Not all science needs to be exact. If you are trying to show a quick proof of concept or calibration, often it is not needed to perform every step of the finalized process. However, it is important to not unnecessarily simplify your process. Evaluate how the changes will affect the results, and whether those changes will or will not be able to be removed from your result for the purposes of your experiment. For example, if you are depositing onto a substrate that would normally have a thin film on top of it used for other parts of your process,
#8: Is there anything about this step or process that I can improve for later?
Start every procedure with a skeptical eye. Even if the equipment you are using has a standard operating procedure, some of the steps may be arbitrary or redundant. Remember that the person who wrote the SOP was also a human and could have made mistakes.
#9: Am I missing something stupid? Is there a simpler way?
Is the equipment you are using right for the job? Can you think of an easier way to accomplish the step you are doing? By doing this you may just figure out a new technique that is publishable, netting you some extra research points in the process!
#10: Now that this step is done, how does the hole look?

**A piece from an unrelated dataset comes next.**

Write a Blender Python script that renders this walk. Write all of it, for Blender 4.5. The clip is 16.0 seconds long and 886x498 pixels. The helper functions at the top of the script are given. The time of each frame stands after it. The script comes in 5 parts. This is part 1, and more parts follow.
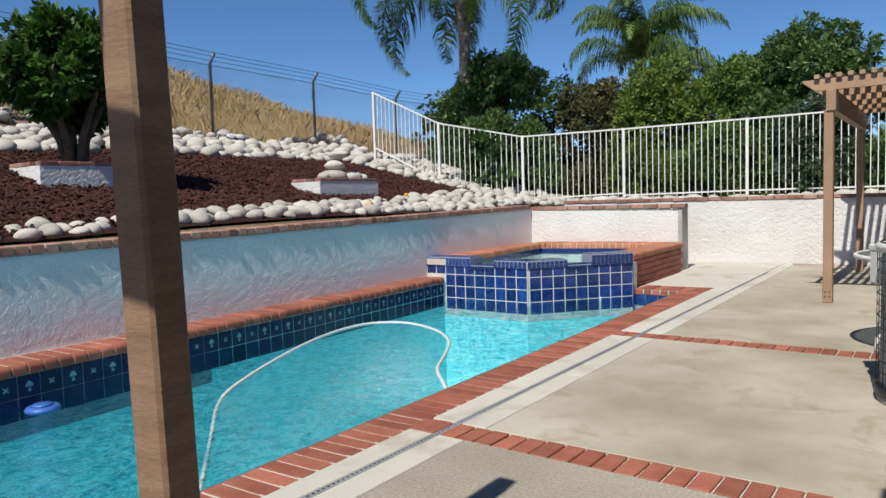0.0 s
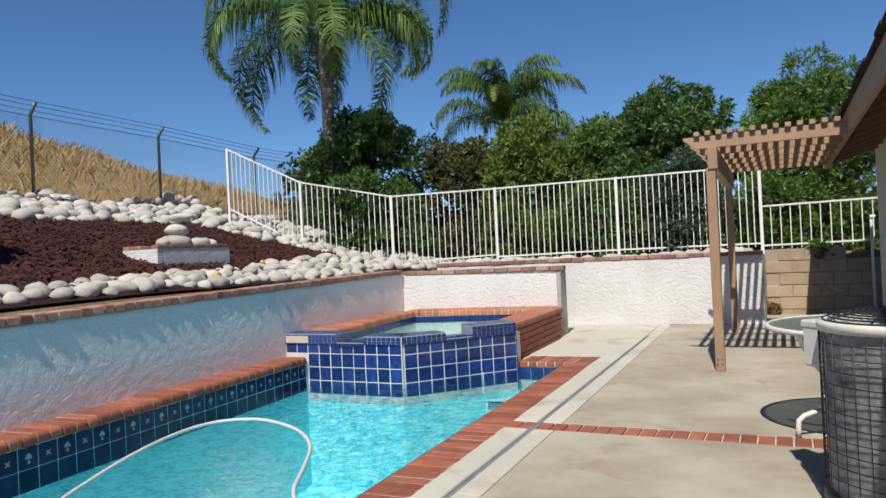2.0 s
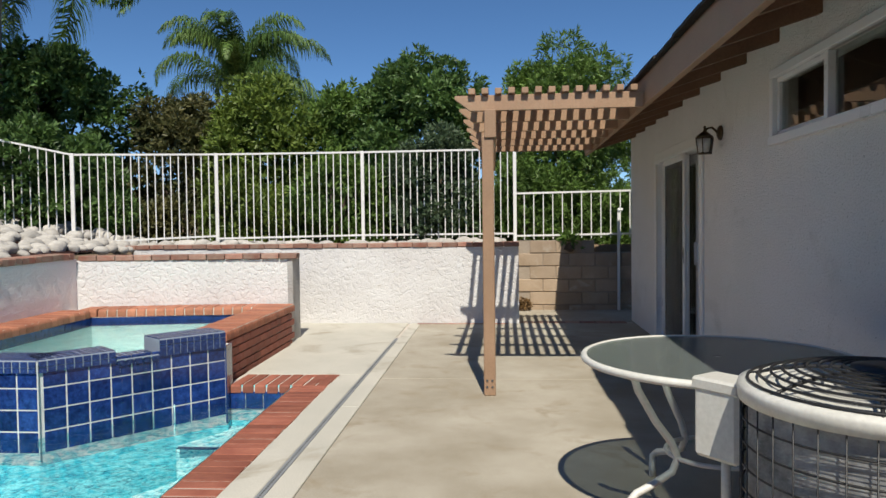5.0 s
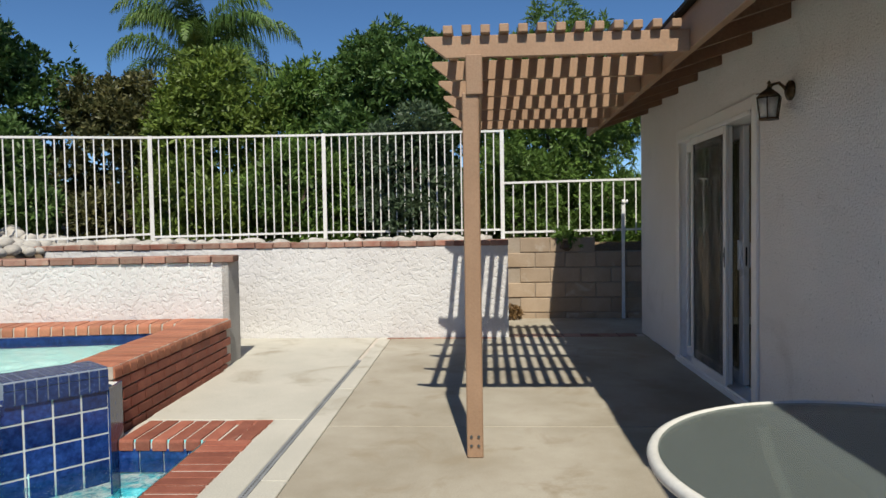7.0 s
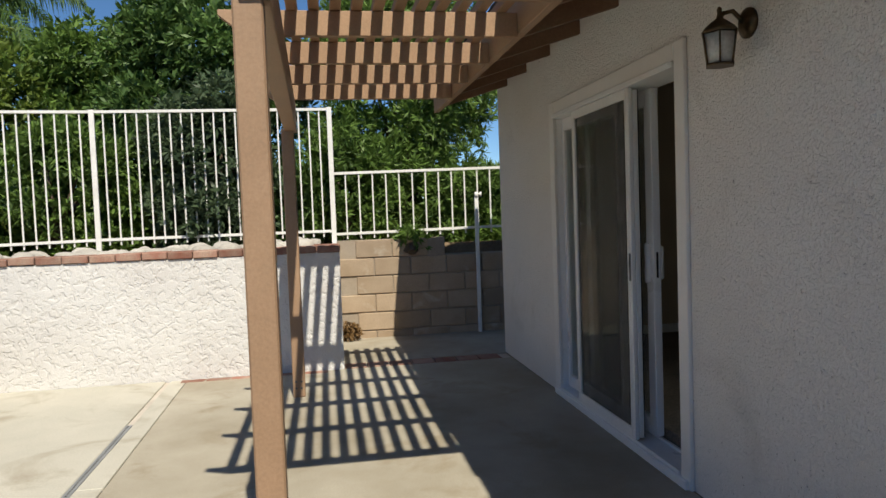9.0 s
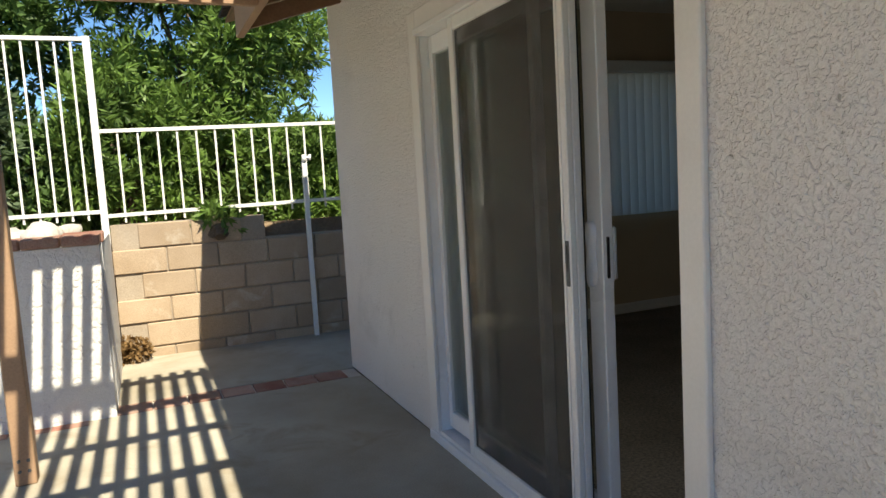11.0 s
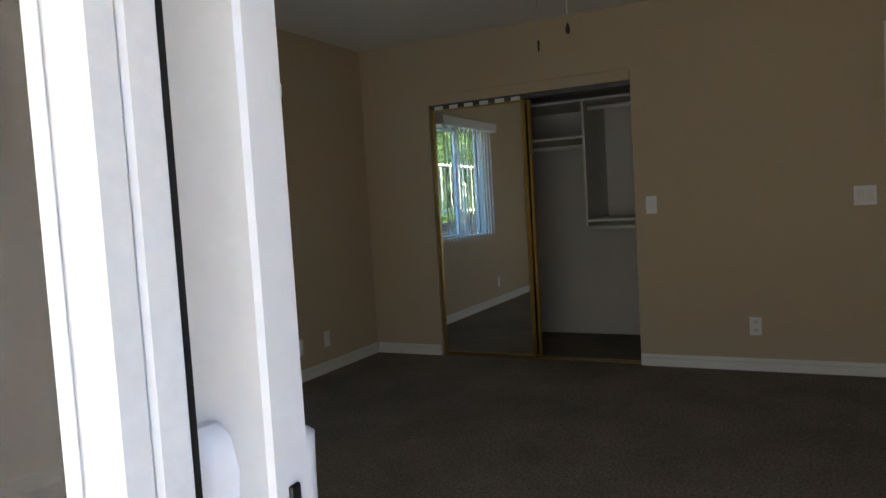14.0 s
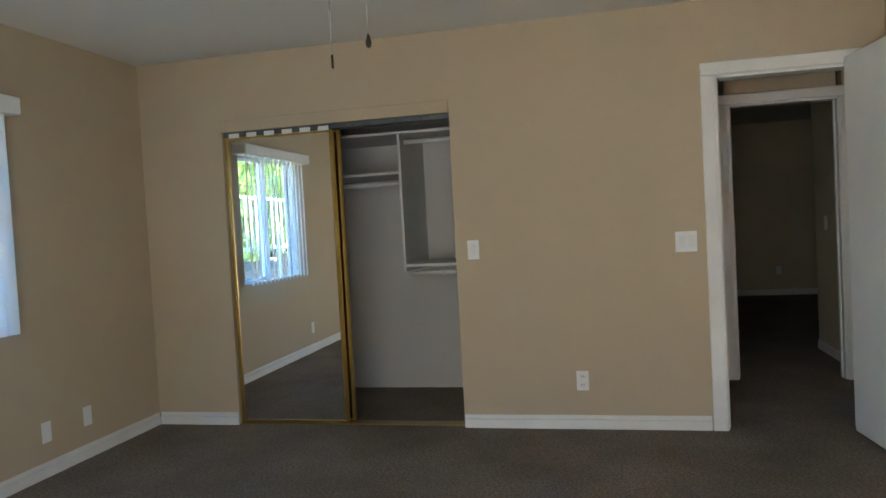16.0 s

After you have collected a significant amount of data, sit down and review it. What does this data tell you about the problem you are trying to solve? If it does not solve it completely, what data complements the data you have already collected? Does this data contradict previously gathered data? If so, what variables have changed (could be unintentionally changed variables such as your environment or machine calibration)? Go through the list again for this new dataset to determine if the extra work is worth your time.